Дело как будто шло к своеобразному термидору, хотя нельзя сказать, что оппозиция ничему не научилась и все позабыла. Но так или иначе, под обломками плана правительственной реорганизации заживо погребенными оказались два новых важных министерства – общественного благосостояния и общественных работ. Первое из них предназначалось Гопкинсу. Об этом знали все. Однако никто в Белом доме не приходил в отчаяние от того, что Гарри Гопкинс уже не сможет руководить таким обременительным для правительства делом, как помощь безработным. Что касается ВПА, то она давно находилась в цепких руках военного ведомства, поставившего эту программу на службу укрепления военного потенциала и материального обеспечения армии. В политическом отношении свою роль детище Гопкинса выполнило, а сам он охладел к нему, видя, что ВПА превращается в предмет бесконечного торга между Рузвельтом и оппозицией, между либералами и консерваторами {22}.
Рузвельт сам весной 1938 г. высказался против возвращения Гопкинса к руководству ставшей такой непопулярной в конгрессе программой помощи. В сугубо доверительном духе он дал понять Гопкинсу, что важнейшей задачей в исключительно сложной политической обстановке является не изнурительная и, с его точки зрения, малоэффективная борьба за углубление социальной реформы, а подготовка к новому раунду в схватке за власть. Мысли Рузвельта всецело были заняты вопросом о том, как в условиях нараставшего международного кризиса сохранить преемственность государственного руководства, не нарушая неустойчивого равновесия социальных сил, сплотившихся вокруг него в предшествующие годы.
Третий срок
В планах Рузвельта Гопкинсу была отведена важная роль.
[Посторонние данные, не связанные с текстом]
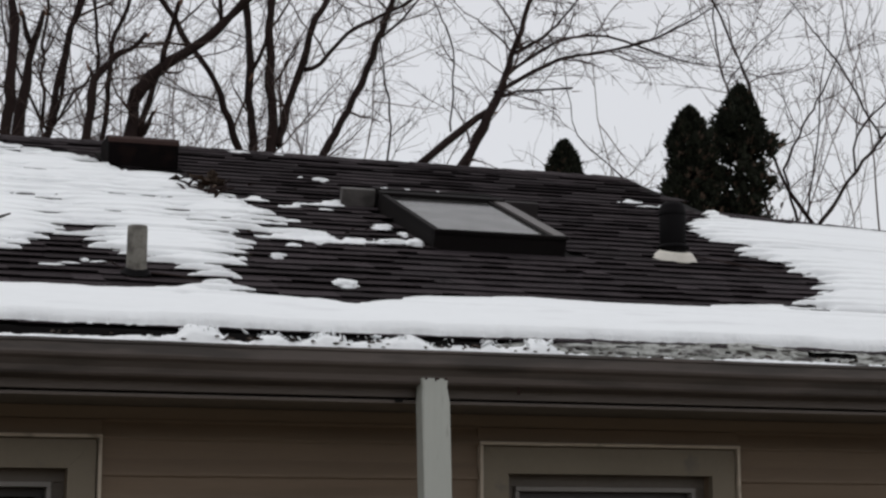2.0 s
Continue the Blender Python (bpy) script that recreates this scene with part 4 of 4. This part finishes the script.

Ему надлежало заняться работой по наведению порядка в Демократической партии, ее «чисткой» от антирузвельтовских элементов, а затем тщательным образом подготовить победу демократов на предстоящих выборах 1940 г. Рузвельт был уверен, что Гопкинс с его влиянием и популярностью в демократических кругах способен стать противовесом консервативному крылу в партии во главе с бывшим председателем Национального комитета Дж. Фарли, вполне заурядной личностью. Последний втайне рассчитывал занять президентское кресло в 1940 г. Напротив, Рузвельт открыто противодействовал этому. В беседе с Гопкинсом президент совершенно четко провел следующую мысль: его преемник должен следовать прежней стратегической линии. Это означало, что имя нового президента должно символизировать приверженность Демократической партии концепции «прогрессивизма», а сам он по своим внешнеполитическим убеждениям не должен быть изоляционистом. Рузвельт назвал несколько человек, которые соответствовали, по его мнению, в целом этому «стандарту», – Ф. Мэрфи, Г. Икес, Г. Уоллес, К. Хэлл. По всему, однако, получалось, что наиболее приемлемой кандидатурой мог быть только Гарри Гопкинс. Чуть позднее, не посчитавшись с самолюбием Фарли, Рузвельт высказал ему ту же мысль {23}.
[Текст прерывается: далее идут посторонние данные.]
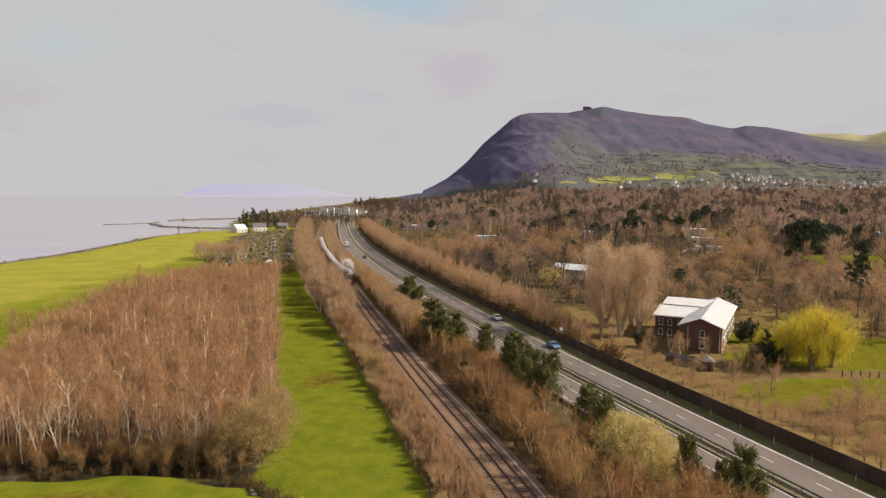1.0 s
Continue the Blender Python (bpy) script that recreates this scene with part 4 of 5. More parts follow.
hedge_places = [(x, y, z, r, s * k) for (x, y, z, r, s), k in zip(placed(xs, ys, 0.75, 1.25, q), sz)]
SCRUB.thicket("railway_hedge", "low leafless brown hedge along the railway bank", [p for p in hedge_places if p[1] < 170], category="hedge")
SCRUB_FAR.thicket("railway_trees", "pale tan leafless trees along the railway bank", [p for p in hedge_places if p[1] >= 170], category="hedge")
for x, y, s, k in ((-45, 197, 0.9, 0), (-46, 213, 1.0, 1), (-50, 228, 0.95, 2), (-44, 205, 0.8, 3), (-57, 246, 1.0, 4), (-62, 262, 1.0, 0), (-39.5, 188, 0.75, 1), (-66, 276, 1.0, 2), (-72, 292, 1.0, 3)):
    SCRUB_PALE.plant(k, x, y, s * 400, s)
for x, y, s in ((-20.6, 131, 0.95), (-22, 135, 0.8), (-24, 141, 0.7), (-19, 127, 0.6)):
    BUSH.plant(1, x, y, x * 40, s, label="dark brown ivy-grown bush on the railway bank")

# tall tree belt behind the timber barrier
ys = q.uniform(158, 640, 760)
off_ = 13.4 + 11 * q.random(760) ** 1.3
xs = line_x("road", ys) + off_ * 1.05
sz = np.interp(ys, [158, 190, 260, 640], [0.55, 0.85, 1.0, 1.1])
HEDGE_TREE.thicket("tree_belt", "dense belt of leafless brown trees behind the barrier", [(x, y, z, r, s * k) for (x, y, z, r, s), k in zip(placed(xs, ys, 0.75, 1.12, q), sz)], category="wood")

# dark hedge growth, added also to make the shaded band along the barrier
ys = q.uniform(135, 520, 330)
LOW.thicket("barrier_hedge", "dark brambly hedge standing also for the shade behind the timber barrier", placed(line_x("road", ys) + (12.9 + 1.4 * q.random(330)) * 1.05, ys, 0.75, 1.2, q), category="hedge")

# pines along the road, from the far end
for x, y, top, k in ((-20.6, 203.0, 11.0, 0), (-17.6, 199.0, 8.4, 2), (-10.6, 152.0, 12.4, 1), (-8.0, 148.5, 10.4, 3), (-4.6, 150.5, 9.6, 0), (2.6, 137.0, 9.6, 3), (8.0, 121.8, 11.4, 1), (10.5, 117.0, 10.0, 2),
                     (13.1, 111.0, 10.2, 0), (17.5, 96.0, 9.0, 3), (19.2, 93.0, 8.0, 2), (25.8, 77.2, 8.6, 1), (28.8, 73.1, 7.4, 3), (30.0, 70.4, 9.9, 0), (29.8, 56.5, 10.4, 3), (32.2, 49.6, 10.4, 0), (35.8, 50.3, 8.4, 1), (38.8, 44.7, 9.6, 0)):
    if y < 60:
        PINE_CLEAR.plant(k % 2, x, y, x * 31, (top - 1.0) / 9.2, slim=1.0)
    else:
        PINE.plant(k, x, y, x * 31, (top - 1.0) / 9.2, slim=0.75 if y < 78 else 0.92 if y < 140 else 1.1)
for x, y, s in ((20.8, 89.5, 1.45), (23.0, 85.5, 1.5), (19.4, 92.5, 1.2), (22.0, 81.5, 1.15), (24.8, 82.0, 1.2)):
    GORSE.plant(int(x) % 2, x, y, x * 17, s)
GORSE.plant(0, 33.0, 262, 20, 1.9, label="yellow-green spring bush by the second house")
GORSE.plant(1, -0.5, 137, 50, 0.5, label="small yellow-green bush by the railway")

# ---- woods and gardens on the landward side ----
CLEAR = [(62, 122, 12, 6.5), (66, 172, 20, 26), (78, 127, 22, 5.5), (84, 150, 24, 12), (57, 146, 7, 7), (36, 262, 13, 12), (45, 282, 18, 14), (66, 158, 10, 10), (152, 424, 26, 14), (175, 512, 22, 8),
         (108, 160, 16, 7), (190, 330, 34, 26), (-55, 655, 24, 12), (136, 372, 22, 12), (140, 520, 40, 9)]


def clear(xs, ys, k=1.0):
    ok = np.ones(len(xs), bool)
    for x, y, a, b in CLEAR:
        ok &= np.hypot((xs - x) / (a * k), (ys - y) / (b * k)) > 1
    return ok


# the trees before a building stay low, so that it is seen from the air over the meadow
OPEN = [(46, 276, 5), (196, 330, 9), (152, 424, 12), (175, 512, 12), (136, 372, 10), (90, 480, 10), (66, 330, 9), (10, 470, 10), (290, 480, 10), (-55, 655, 16), (196, 366, 14), (345, 505, 10), (250, 398, 14)]


def lowered(places):
    out = []
    for x, y, z, r, s in places:
        for bx_, by_, half in OPEN:
            away = by_ - y
            if -3 < away < 110 and abs(x - bx_ * (y + 10) / (by_ + 10)) < half:
                s = s * min(1.0, 0.22 + max(away, 0) / 140)
                break
        out.append((x, y, z, r, s))
    return out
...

Физические немощи Гопкинса нимало, казалось, не смущали Рузвельта. Разве он сам, прикованный к креслу-каталке, не справляется с бременем президентских обязанностей уже два срока? Самой важной для Гопкинса Рузвельт считал задачу завоевания доверия и поддержки в мире бизнеса. В прошлом отношения Гопкинса с коммерческими кругами складывались далеко не безоблачно. Теперь Рузвельт полагал, что настало время начинать новую эру, эру дружеских объятий и примирения. Гопкинсу не повредит, если его почаще будут видеть в обществе Бернарда Баруха, Джесси Джоунса, Джозефа Кеннеди, Аверелла Гарримана, других магнатов промышленности и финансов и пореже в публичных собраниях, где нужно произносить речи и ругать на чем свет стоит «привилегированные классы». Чтобы сближение Гопкинса с бизнесом выглядело естественным, Рузвельт объявил о своем намерении назначить его министром торговли. И вновь всем, кто близко знал Рузвельта, в том числе и его биографам, оставалось только теряться в догадках, был ли это тактический маневр президента, втайне решившего остаться в Белом доме на третий срок и избравшего игру с подставной фигурой, или же это результат серьезного обдумывания вопроса о преемнике. «Ряд признаков говорил о том, – пишет Р. Тагвелл, – что Рузвельт ведет кампанию в пользу кандидатуры Гарри Гопкинса; но если действительно предполагалось сделать шаги в этом направлении, то совершенно ясно, что они не вызвали бы восторга, во всяком случае никто из тех, кто, подобно Гопкинсу, был связан с политикой, проводимой Рузвельтом, не мог быть навязан старейшинам оппозиции» {24}.